# [Written request]
Identify the lines that contain the string "random" and copy all of them.

# [Source data]
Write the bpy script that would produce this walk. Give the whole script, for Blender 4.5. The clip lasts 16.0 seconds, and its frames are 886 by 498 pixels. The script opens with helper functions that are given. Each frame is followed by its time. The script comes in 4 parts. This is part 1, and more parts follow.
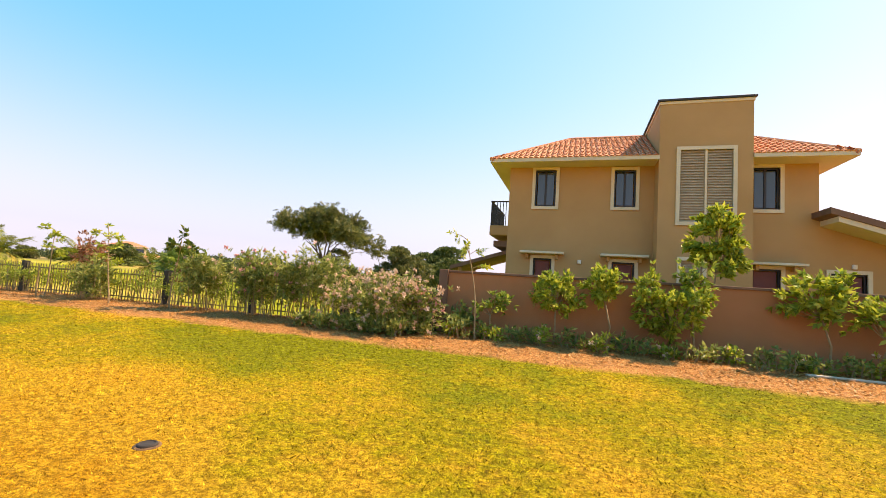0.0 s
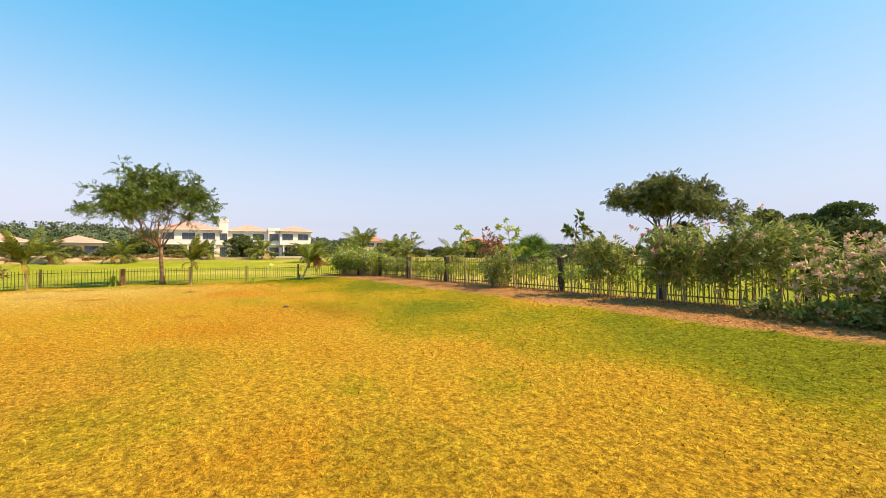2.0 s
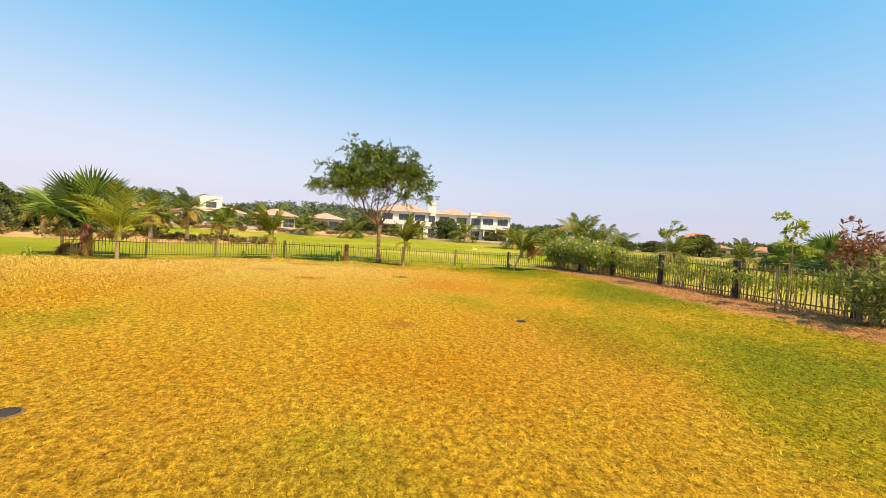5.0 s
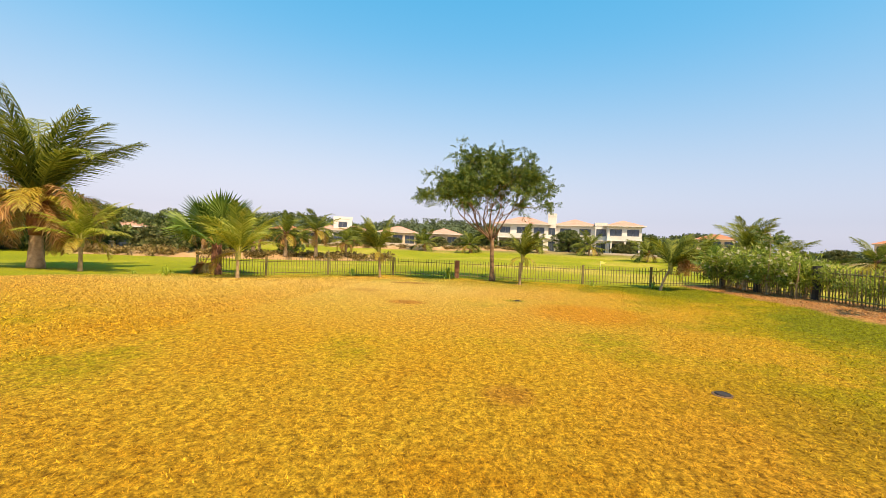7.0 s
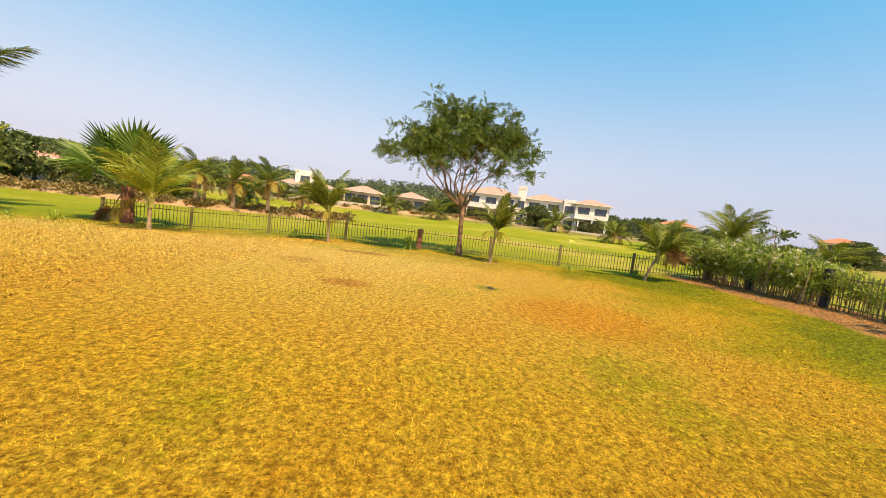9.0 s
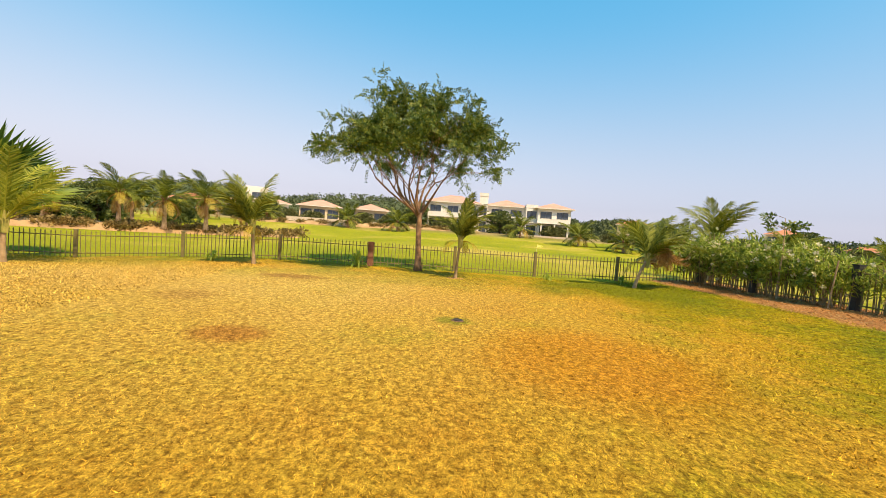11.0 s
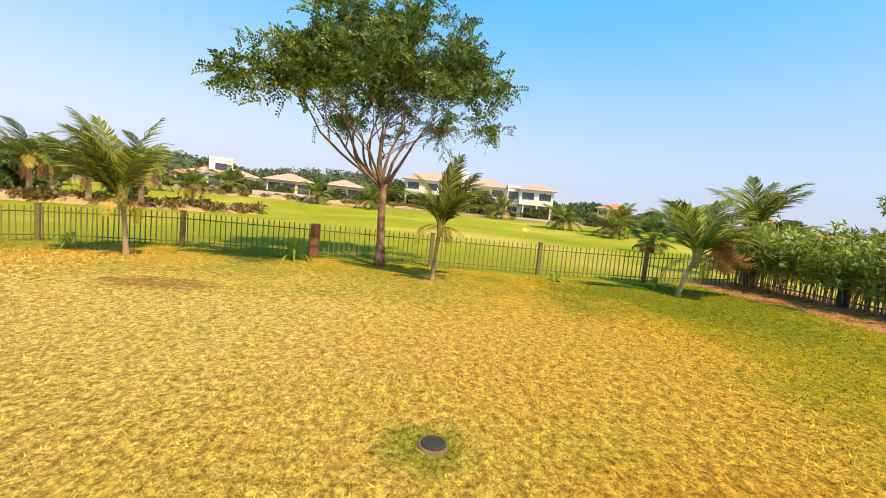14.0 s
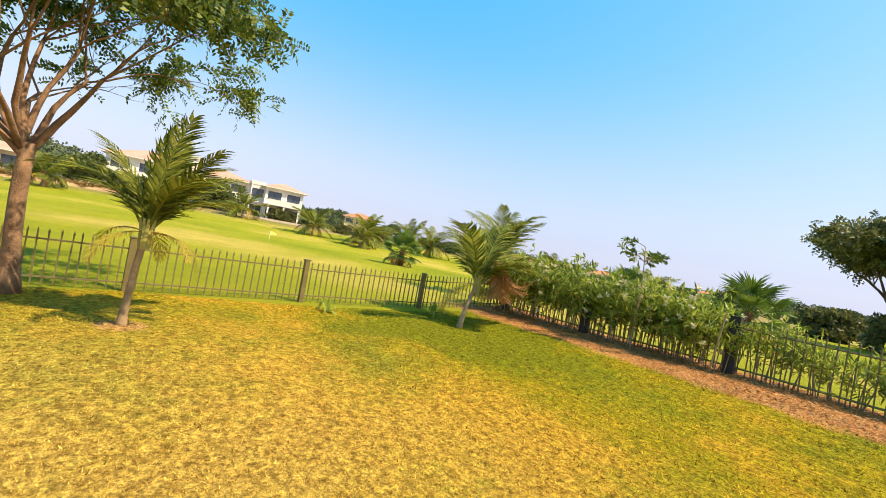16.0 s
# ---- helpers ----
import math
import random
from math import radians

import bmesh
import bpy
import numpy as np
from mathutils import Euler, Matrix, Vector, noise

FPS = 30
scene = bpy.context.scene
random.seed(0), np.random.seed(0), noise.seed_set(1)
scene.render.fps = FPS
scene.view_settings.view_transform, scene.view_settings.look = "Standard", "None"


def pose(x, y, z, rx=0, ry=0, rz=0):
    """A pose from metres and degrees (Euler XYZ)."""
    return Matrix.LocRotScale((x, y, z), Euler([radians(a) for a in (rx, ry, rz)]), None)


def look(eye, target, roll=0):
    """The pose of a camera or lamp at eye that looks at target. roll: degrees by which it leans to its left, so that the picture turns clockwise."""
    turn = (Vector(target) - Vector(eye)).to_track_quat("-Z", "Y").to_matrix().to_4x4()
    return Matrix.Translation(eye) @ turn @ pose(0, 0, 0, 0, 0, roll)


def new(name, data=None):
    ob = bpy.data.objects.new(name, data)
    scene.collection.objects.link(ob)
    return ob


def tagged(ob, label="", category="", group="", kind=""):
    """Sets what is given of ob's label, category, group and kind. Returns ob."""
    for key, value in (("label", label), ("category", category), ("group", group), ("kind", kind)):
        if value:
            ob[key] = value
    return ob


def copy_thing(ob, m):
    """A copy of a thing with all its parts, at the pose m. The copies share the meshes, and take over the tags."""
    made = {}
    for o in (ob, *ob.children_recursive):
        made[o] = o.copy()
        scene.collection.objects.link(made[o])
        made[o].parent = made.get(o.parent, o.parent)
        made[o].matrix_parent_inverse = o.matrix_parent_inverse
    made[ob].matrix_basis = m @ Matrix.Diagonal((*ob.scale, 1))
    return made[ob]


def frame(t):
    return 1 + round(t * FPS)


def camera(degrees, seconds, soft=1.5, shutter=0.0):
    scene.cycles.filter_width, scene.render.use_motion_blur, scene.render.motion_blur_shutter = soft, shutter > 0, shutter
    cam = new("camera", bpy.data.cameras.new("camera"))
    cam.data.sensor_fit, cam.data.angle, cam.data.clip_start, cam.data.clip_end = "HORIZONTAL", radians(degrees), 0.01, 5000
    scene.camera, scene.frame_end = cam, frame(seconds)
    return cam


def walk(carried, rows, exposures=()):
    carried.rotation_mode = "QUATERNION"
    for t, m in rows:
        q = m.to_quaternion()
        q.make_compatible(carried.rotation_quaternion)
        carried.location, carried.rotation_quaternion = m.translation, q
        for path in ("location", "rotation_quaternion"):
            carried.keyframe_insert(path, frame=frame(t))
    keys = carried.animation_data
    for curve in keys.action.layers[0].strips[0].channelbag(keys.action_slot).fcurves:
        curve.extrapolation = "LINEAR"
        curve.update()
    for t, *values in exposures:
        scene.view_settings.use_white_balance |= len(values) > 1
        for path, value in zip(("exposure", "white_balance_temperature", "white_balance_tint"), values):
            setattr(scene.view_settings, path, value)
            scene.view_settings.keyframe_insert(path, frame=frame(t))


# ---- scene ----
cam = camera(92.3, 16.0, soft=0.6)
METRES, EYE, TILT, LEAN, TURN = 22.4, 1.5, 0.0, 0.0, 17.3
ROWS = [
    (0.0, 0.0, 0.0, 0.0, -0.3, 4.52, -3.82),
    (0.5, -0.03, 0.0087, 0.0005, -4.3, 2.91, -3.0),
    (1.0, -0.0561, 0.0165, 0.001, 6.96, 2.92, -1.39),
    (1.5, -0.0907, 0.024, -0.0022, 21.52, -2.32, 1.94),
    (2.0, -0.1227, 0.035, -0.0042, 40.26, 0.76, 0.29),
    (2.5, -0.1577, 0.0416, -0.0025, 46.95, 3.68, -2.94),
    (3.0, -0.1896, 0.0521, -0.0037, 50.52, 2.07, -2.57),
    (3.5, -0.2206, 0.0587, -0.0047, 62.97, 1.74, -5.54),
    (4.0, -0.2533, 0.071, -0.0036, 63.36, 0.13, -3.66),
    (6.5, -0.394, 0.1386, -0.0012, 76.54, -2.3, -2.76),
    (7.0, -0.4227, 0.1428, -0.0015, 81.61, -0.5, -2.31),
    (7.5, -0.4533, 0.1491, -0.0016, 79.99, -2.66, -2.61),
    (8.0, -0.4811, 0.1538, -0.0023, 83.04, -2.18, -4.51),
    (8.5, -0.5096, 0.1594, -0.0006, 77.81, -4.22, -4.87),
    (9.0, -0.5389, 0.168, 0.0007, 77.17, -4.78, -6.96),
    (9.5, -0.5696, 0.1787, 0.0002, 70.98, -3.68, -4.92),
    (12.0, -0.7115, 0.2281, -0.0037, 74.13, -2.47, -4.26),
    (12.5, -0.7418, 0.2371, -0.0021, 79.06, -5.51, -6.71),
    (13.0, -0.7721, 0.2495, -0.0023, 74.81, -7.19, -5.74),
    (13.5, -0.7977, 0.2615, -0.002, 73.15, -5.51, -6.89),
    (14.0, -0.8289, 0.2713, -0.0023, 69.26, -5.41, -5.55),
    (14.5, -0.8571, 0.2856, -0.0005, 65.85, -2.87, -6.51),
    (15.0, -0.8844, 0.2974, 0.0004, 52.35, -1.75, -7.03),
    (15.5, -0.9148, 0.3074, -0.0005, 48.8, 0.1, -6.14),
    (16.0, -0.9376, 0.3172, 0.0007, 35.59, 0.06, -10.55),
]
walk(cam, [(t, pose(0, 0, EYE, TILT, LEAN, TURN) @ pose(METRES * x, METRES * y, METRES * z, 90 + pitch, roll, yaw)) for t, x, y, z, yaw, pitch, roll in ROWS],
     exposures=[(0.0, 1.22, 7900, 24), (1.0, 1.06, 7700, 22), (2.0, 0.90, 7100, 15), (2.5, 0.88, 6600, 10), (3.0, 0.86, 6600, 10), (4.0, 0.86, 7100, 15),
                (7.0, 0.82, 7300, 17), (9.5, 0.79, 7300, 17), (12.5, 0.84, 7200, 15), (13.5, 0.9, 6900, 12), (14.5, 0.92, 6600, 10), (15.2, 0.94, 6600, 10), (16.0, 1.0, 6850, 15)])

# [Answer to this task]
import random
random.seed(0), np.random.seed(0), noise.seed_set(1)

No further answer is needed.